Synthetic biopolymer nanocomposites for tissue engineering scaffolds

Abstract

With tissue engineering we can create biological substitutes to repair or replace failing organs or tissues. Synthetic biopolymer-based nanocomposites are of interest for use in tissue engineering scaffolds due to their biocompatibility and adjustable biodegradation kinetics. The most often utilized synthetic biopolymers for three dimensional scaffolds in tissue engineering are saturated poly(α-hydroxy esters), including poly(lactic acid) (PLA), poly(glycolic acid) (PGA), poly(lactic acid-co-glycolic acid) (PLGA), and poly(ɛ-caprolactone) (PCL). To enhance the mechanical properties and cellular adhesion and proliferation, the incorporation of nanoparticles (e.g., apatite component, carbon nanostructures and metal nanoparticles) has been extensively investigated. At the same time, current research is focused on the interaction between stromal cells and biopolymer interfaces.
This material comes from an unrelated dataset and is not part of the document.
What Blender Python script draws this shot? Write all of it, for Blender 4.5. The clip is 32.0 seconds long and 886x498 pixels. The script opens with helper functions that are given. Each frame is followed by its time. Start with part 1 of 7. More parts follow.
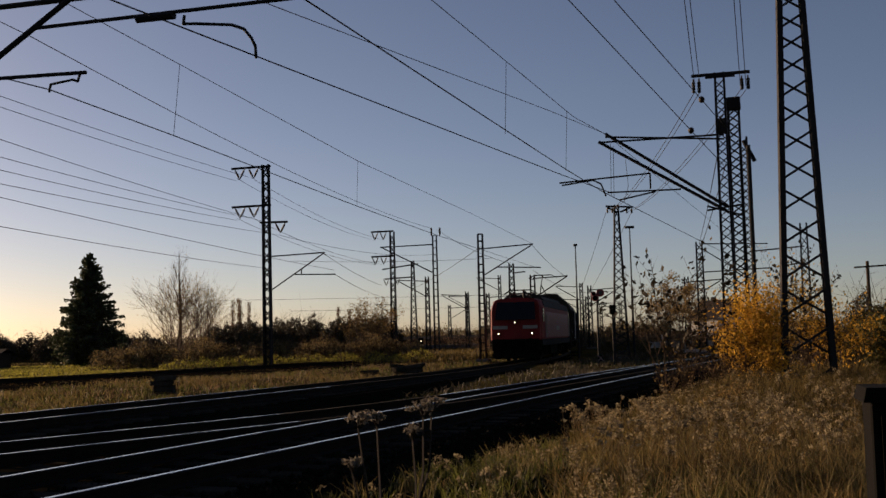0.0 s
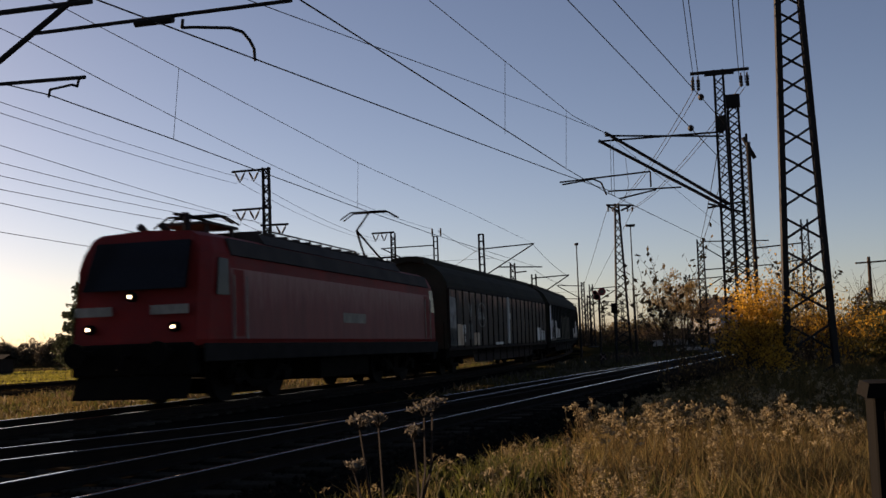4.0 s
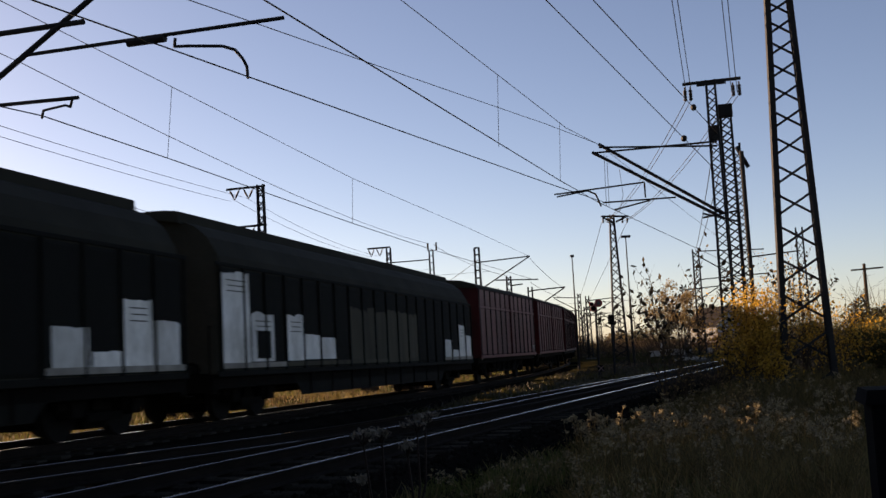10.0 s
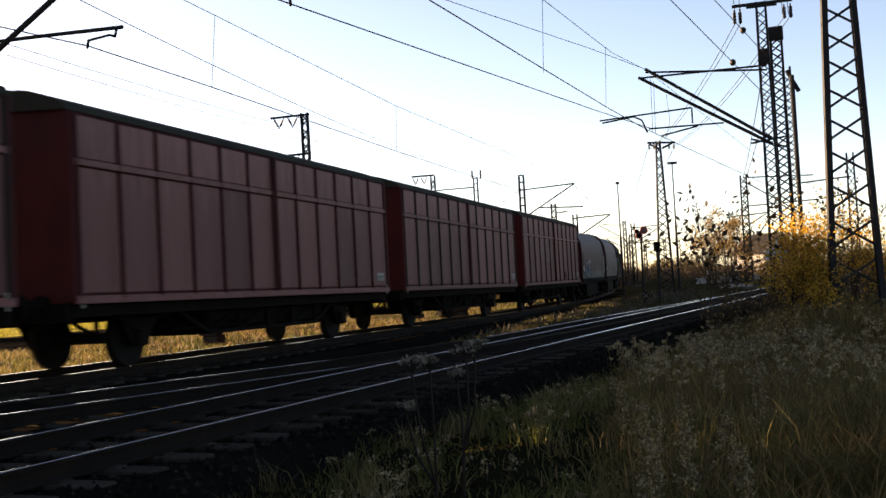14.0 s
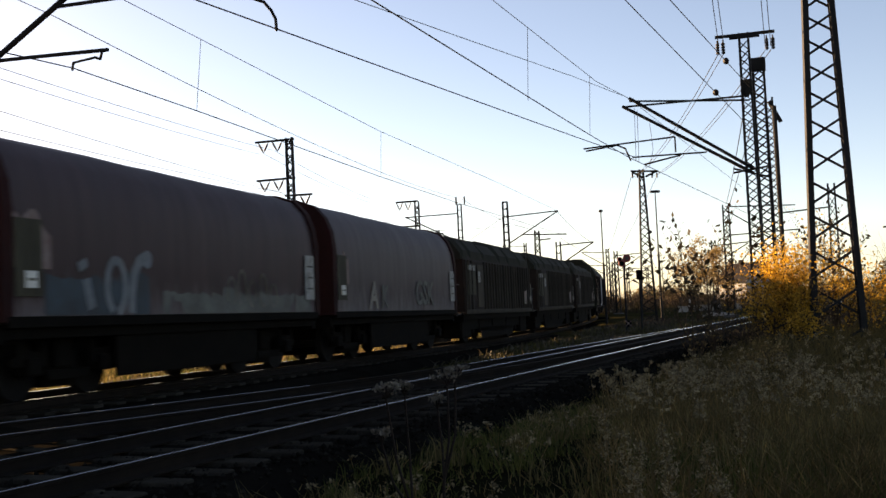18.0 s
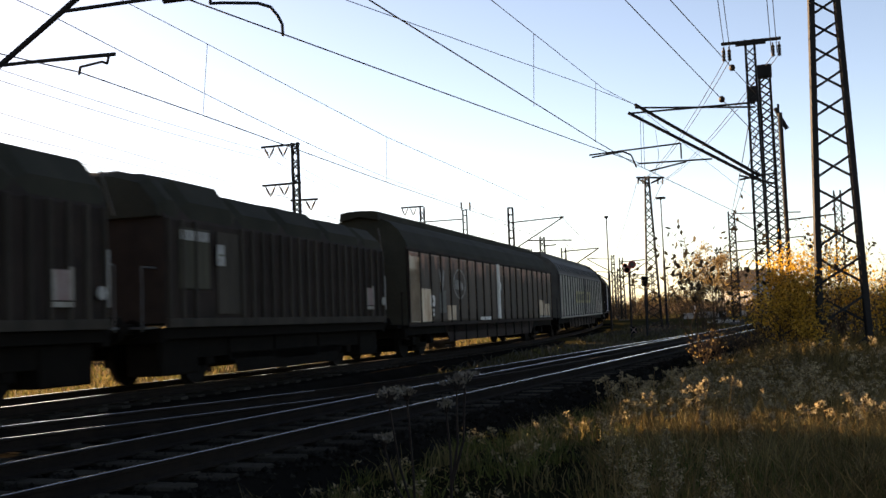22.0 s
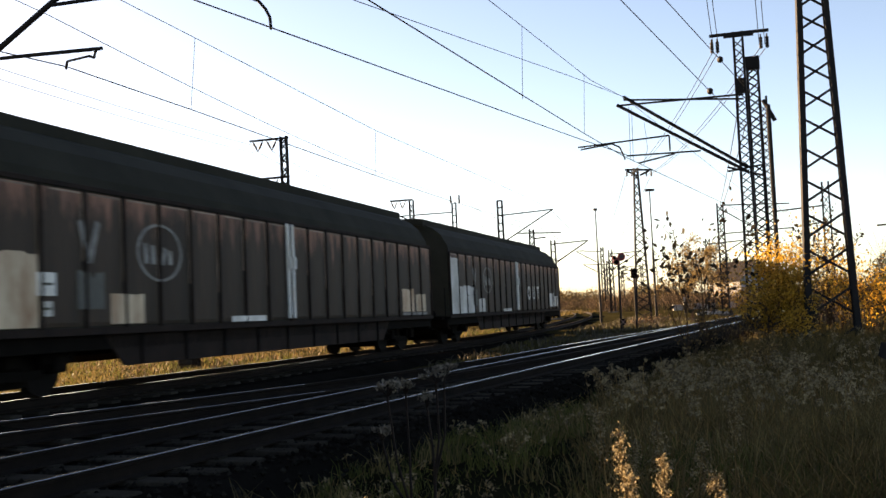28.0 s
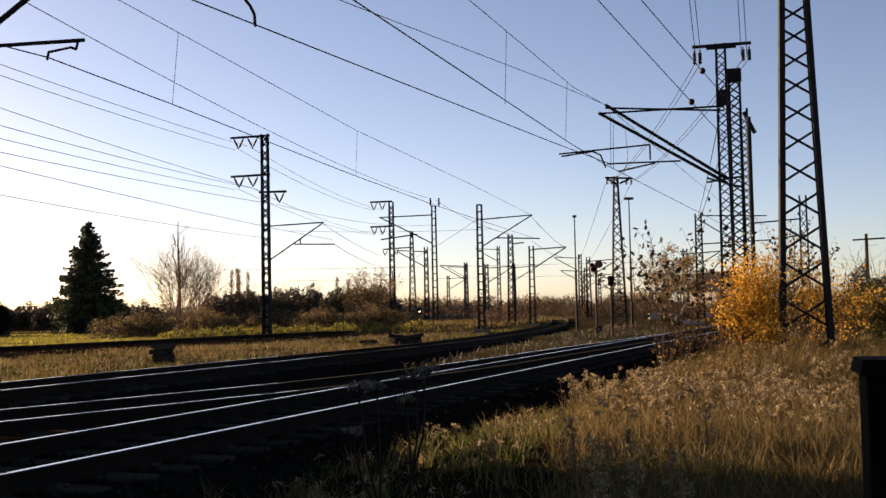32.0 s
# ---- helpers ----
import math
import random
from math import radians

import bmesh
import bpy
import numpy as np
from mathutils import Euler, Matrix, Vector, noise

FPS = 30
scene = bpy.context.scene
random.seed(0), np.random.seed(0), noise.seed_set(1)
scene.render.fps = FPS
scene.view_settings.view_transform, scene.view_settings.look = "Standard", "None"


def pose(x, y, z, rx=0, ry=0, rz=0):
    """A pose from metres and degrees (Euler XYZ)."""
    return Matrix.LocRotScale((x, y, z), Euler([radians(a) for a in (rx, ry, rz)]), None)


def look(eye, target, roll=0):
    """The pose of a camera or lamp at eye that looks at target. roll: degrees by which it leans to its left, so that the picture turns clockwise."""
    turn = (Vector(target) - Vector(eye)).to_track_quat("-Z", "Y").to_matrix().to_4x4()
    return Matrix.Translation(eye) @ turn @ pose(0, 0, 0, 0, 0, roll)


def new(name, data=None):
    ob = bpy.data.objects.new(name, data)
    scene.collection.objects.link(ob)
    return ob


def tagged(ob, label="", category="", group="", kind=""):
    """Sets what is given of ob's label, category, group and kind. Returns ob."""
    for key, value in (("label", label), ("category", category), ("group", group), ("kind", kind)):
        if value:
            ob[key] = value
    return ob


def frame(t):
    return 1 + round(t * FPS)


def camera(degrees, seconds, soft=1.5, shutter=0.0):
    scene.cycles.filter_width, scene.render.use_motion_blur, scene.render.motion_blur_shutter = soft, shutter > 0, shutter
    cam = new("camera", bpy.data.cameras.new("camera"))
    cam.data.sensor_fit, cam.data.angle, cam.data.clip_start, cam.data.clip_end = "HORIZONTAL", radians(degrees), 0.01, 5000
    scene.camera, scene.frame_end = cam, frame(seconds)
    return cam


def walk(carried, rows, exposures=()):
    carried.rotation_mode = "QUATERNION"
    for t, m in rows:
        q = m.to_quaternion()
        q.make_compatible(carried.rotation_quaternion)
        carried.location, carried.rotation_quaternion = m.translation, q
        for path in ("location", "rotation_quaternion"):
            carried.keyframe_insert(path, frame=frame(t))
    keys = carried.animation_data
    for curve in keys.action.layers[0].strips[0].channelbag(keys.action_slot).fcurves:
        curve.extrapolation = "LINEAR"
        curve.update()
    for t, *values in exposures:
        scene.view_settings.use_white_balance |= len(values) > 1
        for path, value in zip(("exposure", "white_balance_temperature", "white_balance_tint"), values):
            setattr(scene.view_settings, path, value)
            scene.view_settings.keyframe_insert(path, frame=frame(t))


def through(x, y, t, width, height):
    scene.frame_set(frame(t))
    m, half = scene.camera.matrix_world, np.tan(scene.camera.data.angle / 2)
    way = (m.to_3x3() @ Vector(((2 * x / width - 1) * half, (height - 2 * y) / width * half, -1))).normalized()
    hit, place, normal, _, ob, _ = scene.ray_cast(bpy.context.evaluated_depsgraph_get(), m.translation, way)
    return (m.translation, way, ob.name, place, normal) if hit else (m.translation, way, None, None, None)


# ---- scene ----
# ---------------------------------------------------------------- camera
EYE = (0.0, 0.0, 1.235)
TURNS = [
    (0, 94.533, 1.488, 0.074),
    (0.5, 94.811, 1.621, -0.025),
    (1, 94.883, 1.954, 0.006),
    (1.5, 95.001, 2.151, 0.048),
    (2, 95.251, 1.906, 0.051),
    (2.5, 95.328, 1.731, 0.023),
    (3, 95.323, 1.662, 0.002),
    (3.5, 94.975, 1.944, -0.032),
    (5.5, 94.098, 2.966, 1.069),
    (6, 94.684, 3.645, 1.056),
    (6.5, 94.769, 3.380, 1.574),
    (7, 95.107, 3.116, 1.721),
    (7.5, 95.207, 3.448, 1.300),
    (8, 95.233, 3.584, 1.041),
    (8.5, 95.102, 3.165, 0.669),
    (9, 94.900, 3.074, 0.548),
    (9.5, 95.352, 3.341, 0.617),
    (10, 95.299, 3.136, 0.043),
    (10.5, 95.469, 3.019, -0.236),
    (11, 95.280, 3.219, -0.323),
    (11.5, 95.373, 3.527, 0.379),
    (12, 95.466, 3.666, 0.573),
    (12.5, 95.385, 3.980, 0.730),
    (13, 94.650, 3.775, 1.008),
    (13.5, 92.545, 3.258, 1.692),
    (14, 91.659, 3.223, 2.376),
    (14.5, 91.589, 3.015, 2.169),
    (16.5, 92.243, 3.033, 1.930),
    (17, 92.676, 2.894, 1.641),
    (17.5, 92.839, 2.835, 1.351),
    (18, 92.971, 2.687, 1.483),
    (18.5, 93.269, 2.740, 1.527),
    (19, 93.100, 2.532, 1.533),
    (19.5, 92.958, 2.406, 1.607),
    (20, 93.085, 2.292, 1.674),
    (20.5, 93.421, 2.367, 1.764),
    (21, 93.757, 2.466, 1.652),
    (21.5, 93.718, 2.346, 1.473),
    (22, 93.270, 2.405, 1.739),
    (22.5, 93.217, 2.146, 1.735),
    (23, 93.452, 2.191, 1.883),
    (23.5, 94.978, 1.449, 0.370),
    (24, 94.962, 2.022, 0.508),
    (24.5, 93.490, 1.421, 1.905),
    (26.5, 93.371, 2.476, 1.934),
    (27, 93.221, 2.425, 1.806),
    (27.5, 93.062, 2.748, 1.606),
    (28, 92.889, 2.745, 1.206),
    (28.5, 92.641, 2.808, 1.128),
    (29, 93.095, 2.385, 1.568),
    (29.5, 93.098, 2.196, 1.556),
    (30, 92.899, 1.932, 1.037),
    (30.5, 92.535, 1.930, 0.726),
    (31, 92.500, 1.638, 0.586),
    (31.5, 92.791, 1.292, 0.300),
    (32, 92.991, 1.200, 0.000),
]
EXPOSURES = [(0, 0.58, 7620, 26), (3, 0.64, 7680, 26), (5.5, 1.62, 7790, 26), (12.5, 1.6, 7790, 26), (14, 2.59, 8690, 22), (16.5, 3.3, 8800, 21), (17.1, 3.3, 8800, 21), (17.6, 2.44, 8790, 22), (18.3, 2.32, 9050, 22), (20.6, 2.32, 9100, 22), (22, 2.56, 8850, 21), (23, 2.68, 8790, 20), (24, 2.12, 8300, 22), (24.6, 2.2, 8400, 22), (26.5, 2.63, 8690, 20), (29.5, 2.63, 8690, 20), (31, 2.05, 8000, 24), (32, 1.68, 7700, 26)]
cam = camera(44.0, 32.0, soft=1.5, shutter=0.4)
walk(cam, [(t, pose(*EYE, a, b, c)) for t, a, b, c in TURNS], EXPOSURES)

# ---------------------------------------------------------------- light
SUN_LEFT, SUN_UP = 52.0, 11.0
sky = bpy.data.worlds.new("sky")
scene.world = sky
sky.use_nodes = True
nt = sky.node_tree
tex = nt.nodes.new("ShaderNodeTexSky")
tex.sky_type = "NISHITA"
tex.sun_disc = False
tex.sun_elevation = radians(SUN_UP)
tex.sun_rotation = radians(-SUN_LEFT)
tex.air_density = 0.65
tex.dust_density = 0.5
tex.ozone_density = 1.85
nt.links.new(tex.outputs[0], nt.nodes["Background"].inputs[0])
nt.nodes["Background"].inputs[1].default_value = 0.058
sun = new("sun", bpy.data.lights.new("sun", "SUN"))
sun.data.energy, sun.data.angle, sun.data.color = 5.0, radians(0.6), (1.0, 0.80, 0.55)
sun.matrix_world = look((-60 * math.sin(radians(SUN_LEFT)), 60 * math.cos(radians(SUN_LEFT)), 60 * math.tan(radians(SUN_UP))), (0, 0, 0))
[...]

In this review, current research trends in nanocomposite materials for tissue engineering, including strategies for fabrication of nanocomposite scaffolds with highly porous and interconnected pores are presented. The results of the in vitro cell culture analysis of the cell–scaffold interaction using the colonization of mesenchymal stem cells (MSCs) and degradation of the scaffolds in vitro are also discussed.